Fleming hails New Zealand's 'tenacity'
Stephen Fleming, the New Zealand captain, has termed the victory in the final of the Videocon Cup as "a perfect script" and hailed his team's "tenacity" to claw back from a dangerous position. Understandably, his Indian countrpart, Sourav Ganguly, spoke about the "heartbreaking" nature of the defeat and was concerned about India repeatedly going down in crucial games.
"I was always a little concerned about how things went in the first half-hour to on hour," said Fleming after a memorable six-wicket victory at Harare, thanks largely to a fantastic century from Nathan Astle. "Things just didn't go our way, we could have had a couple of wickets in that period. When it's their day, they are very hard to stop, but we pulled them back through tenacity. It was a tenacious performance in the last half, and this side is experienced enough to know that if you hang in there long enough, you can turn things around."
Ganguly, though, could only rue India's inability to seize the advantage. "We must be lacking something to lose finals even when seemingly in a good position," he said. "We had a good start but probably fell 20 runs short. It is heartbreaking. We have been in such situations in the past but haven't been able to finish it off. Once again we didn't look good enough to win the finals. Everytime we lose a final, it will become more and more difficult for us to come good in another finals."

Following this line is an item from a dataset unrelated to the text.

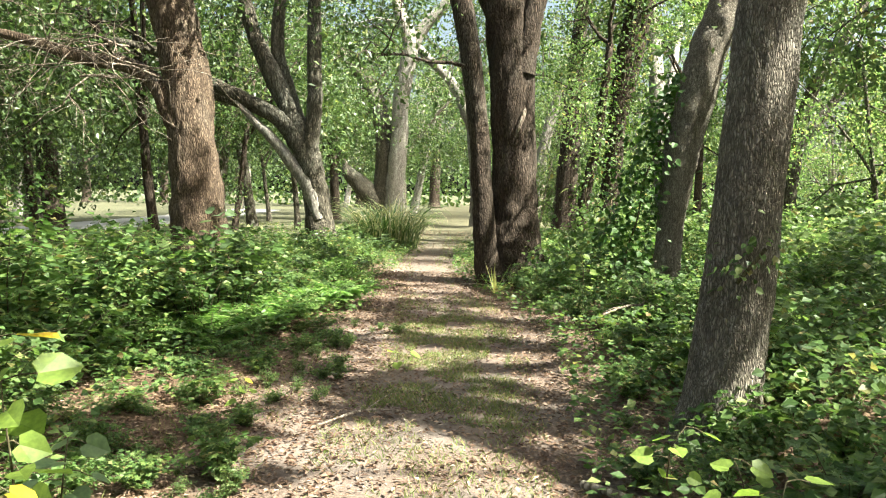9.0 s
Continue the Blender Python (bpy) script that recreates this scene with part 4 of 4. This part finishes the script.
dead_stick("dead_branch", "crooked grey dead stick standing in the undergrowth", [(-1.0, 8.85, 0.02, 0.024), (-0.92, 9.0, 0.2, 0.022), (-0.82, 9.15, 0.4, 0.018), (-0.78, 9.2, 0.62, 0.012)], seed=1)
dead_stick("fallen_log", "short mossy fallen log beside the ivy", [(2.1, 20.9, 0.1, 0.08), (2.35, 20.75, 0.11, 0.085), (2.7, 20.65, 0.1, 0.075)], BARK_OAK, 1, 2)
dead_stick("dead_branch", "thin dead branch leaning by the tree's foot", [(2.45, 20.2, 0.03, 0.012), (2.75, 20.0, 0.3, 0.011), (3.0, 19.7, 0.62, 0.008)], seed=3)
dead_stick("dead_branch", "pile of pale dead twigs in the sunlight", [(2.0, 17.5, 0.25, 0.012), (2.3, 17.7, 0.32, 0.011), (2.65, 17.8, 0.3, 0.006)], twigs=12, seed=4)
dead_stick("dead_branch", "small stick lying across the trail's edge", [(0.55, 22.0, 0.03, 0.012), (0.8, 21.8, 0.05, 0.011), (1.1, 21.75, 0.03, 0.006)], twigs=2, seed=5)
dead_stick("dead_branch", "dry fallen stick in the leaf litter", [(-0.2, 14.2, 0.03, 0.008), (0.05, 14.5, 0.05, 0.008), (0.35, 14.55, 0.03, 0.004)], twigs=2, seed=6)
dead_stick("dead_branch", "short broken stick at the trail's edge", [(1.25, 13.35, 0.03, 0.02), (1.4, 13.15, 0.05, 0.02), (1.5, 13.0, 0.04, 0.012)], twigs=1, seed=7)
twig_lines, tips = [], []
for k in range(9):
    grow(np.random.default_rng(900 + k), (-3.1 - 0.12 * k, 19.2, 2.75 + 0.12 * (k % 4)), (-0.8 + 0.2 * k, -0.7, 0.25 - 0.05 * k), 1.3, 0.016, 2, 0.1, twig_lines, tips)
t = thing("dead_twigs", (-3.2, 19.2, 2.8), "spray of bare grey dead twigs on the reddish oak", "branch")
tagged(part("twigs", quads_to_mesh("twigs", [tube(x, 4, 0.3, least=1) for x in twig_lines], (-3.2, 19.2, 2.8), DEADWOOD), t), kind="stuff")


rng = np.random.default_rng(29)
for x, y, top, low in ((4.25, 19.9, 4.5, 2.3), (3.9, 19.7, 3.9, 2.0), (7.7, 18.0, 4.5, 2.2), (8.6, 18.1, 5.0, 2.6), (2.95, 14.0, 5.4, 3.0), (-3.4, 19.5, 4.2, 2.4), (9.3, 18.0, 5.2, 3.2)):
    t = thing("hanging_vine", (x, y, top), "thin bare vine hanging from a limb", "vine", "hanging vines")
    zs = np.linspace(0, low - top, 6)
    part("strand", quads_to_mesh("strand", [tube([(0.05 * math.sin(z * 2.3) + rng.normal(0, 0.03), rng.normal(0, 0.03), z, 0.007 - 0.003 * z / (low - top)) for z in zs], 5, 0.15)], (0, 0, 0), BARK_GREY), t)
    part("strand", quads_to_mesh("strand", [tube([(0.04 + 0.07 * math.sin(z * 1.9) + rng.normal(0, 0.03), 0.04, z * 0.7, 0.005) for z in zs], 5, 0.15)], (0, 0, 0), BARK_GREY), t)


# ---- what lies and grows on the ground ----
def scatter(n, y_lo, y_hi, inner, outer, rng, power=1.0):
    """Places on the ground between inner and outer shares of the trail's half width."""
    y = y_lo + (y_hi - y_lo) * rng.random(n) ** power
    x = track_x(y) + track_half(y) * rng.uniform(inner, outer, n) * rng.choice((-1, 1), n)
    return np.stack([x, y, ground_height(x, y)], -1)


rng = np.random.default_rng(41)
p = np.vstack([scatter(30000, 3.2, 24, 0.0, 1.1, rng, 1.25), scatter(36000, 3.2, 24, 0.5, 2.0, rng, 1.2), scatter(4000, 24, 40, 0, 1.6, rng), scatter(9000, 12, 18.5, 1.2, 2.6, rng)])
n = len(p)
p[:, 2] += rng.uniform(0.002, 0.018, n)
a = rng.uniform(0, 6.283, n)
L = rng.uniform(0.02, 0.05, n)
v, f = leaf_arrays(CURLED, p, unit(np.stack([np.cos(a), np.sin(a), rng.normal(0, 0.18, n)], -1)), unit(rng.normal(0, 0.28, (n, 3)) + np.array([0, 0, 1.0])), L, L * rng.uniform(0.35, 0.6, n))
tagged(new("leaf_litter", mesh_from("leaf_litter", v, f, DRY_LEAF)), "dry brown fallen oak leaves strewn on the trail", "leaf litter", kind="stuff")

p = np.vstack([scatter(12000, 12.5, 20.5, 0.0, 0.66, rng), scatter(12000, 14.3, 18.8, 0.0, 0.5, rng), scatter(9000, 20, 36, 0.35, 1.3, rng), scatter(4000, 12, 17, 0.9, 1.7, rng), scatter(2500, 7, 12, 0.85, 1.2, rng)])
keep = np.array([noise.noise(Vector((q[0] * 2.6, q[1] * 1.7, 3.0))) + 0.5 * noise.noise(Vector((q[0] * 7, q[1] * 6, 1.0))) > -0.12 for q in p])
p = p[keep]
n = len(p)
a = rng.uniform(0, 6.283, n)
BLADELET = (np.array([(0, 0.5, 0), (0, -0.5, 0), (1, 0, 0)]), [(0, 1, 2)])
L = rng.uniform(0.02, 0.075, n)
v, f = leaf_arrays(BLADELET, p, unit(np.stack([np.cos(a), np.sin(a), rng.uniform(0.3, 2.0, n)], -1)), unit(rng.normal(0, 1, (n, 3)) + np.array([0, 0, 0.4])), L, np.full(n, 0.006))
tagged(new("trail_grass", mesh_from("trail_grass", v, f, SHORT_GRASS)), "thin short grass growing along the trail's middle", "grass", kind="stuff")

n = 26000
x, y = -2.6 - 10.5 * rng.random(n) ** 1.4, 20 + 26 * rng.random(n) ** 1.5
keep = np.array([noise.noise(Vector((a * 0.9, b * 0.7, 9.0))) > -0.2 for a, b in zip(x, y)])
x, y = x[keep], y[keep]
n = len(x)
a = rng.uniform(0, 6.283, n)
L = rng.uniform(0.05, 0.13, n)
v, f = leaf_arrays(BLADELET, np.stack([x, y, ground_height(x, y)], -1), unit(np.stack([np.cos(a), np.sin(a), rng.uniform(0.4, 1.8, n)], -1)), unit(rng.normal(0, 1, (n, 3)) + np.array([0, 0, 0.4])), L, np.full(n, 0.014))
tagged(new("lawn_grass", mesh_from("lawn_grass", v, f, SHORT_GRASS)), "rough short grass on the open ground under the oaks", "grass", kind="stuff")

y = rng.uniform(2.5, 30, 30000)
o = rng.random(30000) ** 1.3 * 2.6 - 0.22
x = np.where(rng.random(30000) < 0.5, left_edge(y) - o, right_edge(y) + o)
p = np.stack([x, y, ground_height(x, y) + rng.uniform(0.02, 0.24, 30000)], -1)
a = rng.uniform(0, 6.283, 30000)
L = rng.uniform(0.025, 0.075, 30000)
v, f = leaf_arrays(SIMPLE, p, unit(np.stack([np.cos(a), np.sin(a), rng.normal(0, 0.2, 30000)], -1)), unit(rng.normal(0, 0.4, (30000, 3)) + np.array([0, 0, 1.0])), L, L * 0.8)
tagged(new("ground_cover", mesh_from("ground_cover", v, f, LEAF_SHRUB)), "low green creeping leaves along both sides of the trail", "ground cover", kind="stuff")

n = 46000
y = rng.uniform(2.8, 26, n)
o = 0.3 + rng.random(n) * 3.4
side = rng.random(n) < 0.45
x = np.where(side, left_edge(y) - o, right_edge(y) + o)
heap = np.array([0.5 + 0.5 * noise.noise(Vector((a * 0.9, b * 0.9, 7.0))) for a, b in zip(x, y)])
z = ground_height(x, y) + 0.05 + np.clip(o / 1.2, 0.25, 1.0) * heap * rng.uniform(0.25, 1.0, n) ** 0.6 * 0.85
a = rng.uniform(0, 6.283, n)
L = rng.uniform(0.035, 0.095, n)
v, f = leaf_arrays(SIMPLE, np.stack([x, y, z], -1), unit(np.stack([np.cos(a), np.sin(a), rng.normal(-0.2, 0.35, n)], -1)), unit(rng.normal(0, 0.45, (n, 3)) + np.array([0, -0.15, 0.6]) + 0.5 * TO_LIGHT), L, L * 0.85)
mesh = mesh_from("vine_mat", v, f, LEAF_SHRUB)
tagged(new("vine_mat", mesh), "tangled mat of green vine leaves over the undergrowth", "ground cover", kind="stuff")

Ganguly pinpointed India's middle-order stutter, when they slid from a formidable position at the halfway stage to 276, as one of the main reasons for defeat. "After being 150 for 1, we could add only 120 odd from the final 25 overs. And when we bowled, they were 90 for no loss in the first 10 overs. That's where we lost the game. Kaif batted very well but he didn't get support from the other end. If somebody had stayed with him at the other end, we would have been 300-plus."
But his main concern was the erratic nature of the Indian bowling attack, one that appeared toothless when Astle and Fleming were in a pillaging mood. "Just as we have to learn how to bat on seaming wickets, we also have to learn how to bowl on wickets which are flat," he said. "Since our medium-pace bowlers don't have the pace of a Shane Bond, Shoaib Akhtar or Brett Lee, they depend on little assistance from conditions to do well. Our bowlers didn't bowl good line and length and generally bowled both side of the wicket."
Fleming admitted that it was a planned assault, when he and Astle plundered 81 runs in the first nine overs, and was pleased that Astle could bat right through the innings. "It felt good at the start," he said, "we wanted to put pressure on their bowlers at the top of the innings. Of course, we had a guy who could bat through the innings, and Nathan's 15th one-day hundred won the game for us. We wanted to be aggressive at the start and get away, what with the pitch being such a good one. We wanted to set the tone and take the pressure off chasing a big score, it was a very important start.
"It has been a tough tour for a number of reasons, and it feels good to finish well. It's good to take a trophy back home because there aren't too many in our cabinet."